Oyunun ana görevinin de doyurucu bir uzunluğu var ama Final Fantasy serileri gibi 70-80 saatlik bir oyun değil. Bunun yarısında bitirebilirsiniz. Ama oyunu uzatmak için doldurma bir içerik eklenmemiş. Habire aynı yaratıkları doğramıyorsunuz ya da birbirine benzeyen mekanları arşınlamıyorsunuz. Eski mekanlara döndüğünüzde ise -ki balık tutma ve crafting için bunu isteyebilirsiniz- fazla düşük seviye yaratıklar sizi rahatsız etmiyor. Evet oyunda bir de gayet donanımlı bir balık tutma mini oyunu ve crafting sistemi var. Hiç de fena değiller. Bu türden yan hedefler, benim eski J-RPG’lerde sevdiğim türden şeylerdi. FF7’de chocobo yarışlarında az vakit harcamadım.
Battle Chasers: Nightwar’da oyunun Japon yapımı olmadığını hissettiren iki konu var. Birincisi oyunun hikayesi. Her ne kadar benzer sularda gezse de ayakları yere basan, hatta biraz klişe bir hikaye var. Diğeri de müzikler. Soundtrack gayet iyi ama J-RPG’lerin olmazsa olmazlarından, kimi zaman vokalli atmosferik parçalara Nightwar’da yer verilmemiş. Ben bunlara çok takılmadım, ama ağır anime fanları rahatsız olabilir.

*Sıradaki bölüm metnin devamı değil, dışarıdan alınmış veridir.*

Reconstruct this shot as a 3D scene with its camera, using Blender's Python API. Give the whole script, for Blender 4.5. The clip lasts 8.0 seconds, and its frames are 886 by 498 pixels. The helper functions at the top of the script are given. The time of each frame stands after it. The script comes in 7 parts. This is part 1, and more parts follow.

Sonuç olarak Nightwar nefis bir oyun deneyimi. Hem J-RPG severlere, hem de sevmezlere hitap ediyor. Belki bir tek çok zor oyunları sevenlere yeni bir zorluk sunmuyor ama bunun da DLC’lerle kapatılabileceğini düşünüyorum. Tüm bu artıların üzerine, bir de gayet makul fiyatlı olan bu oyunu, sıcakken tüketmenizi öneririm.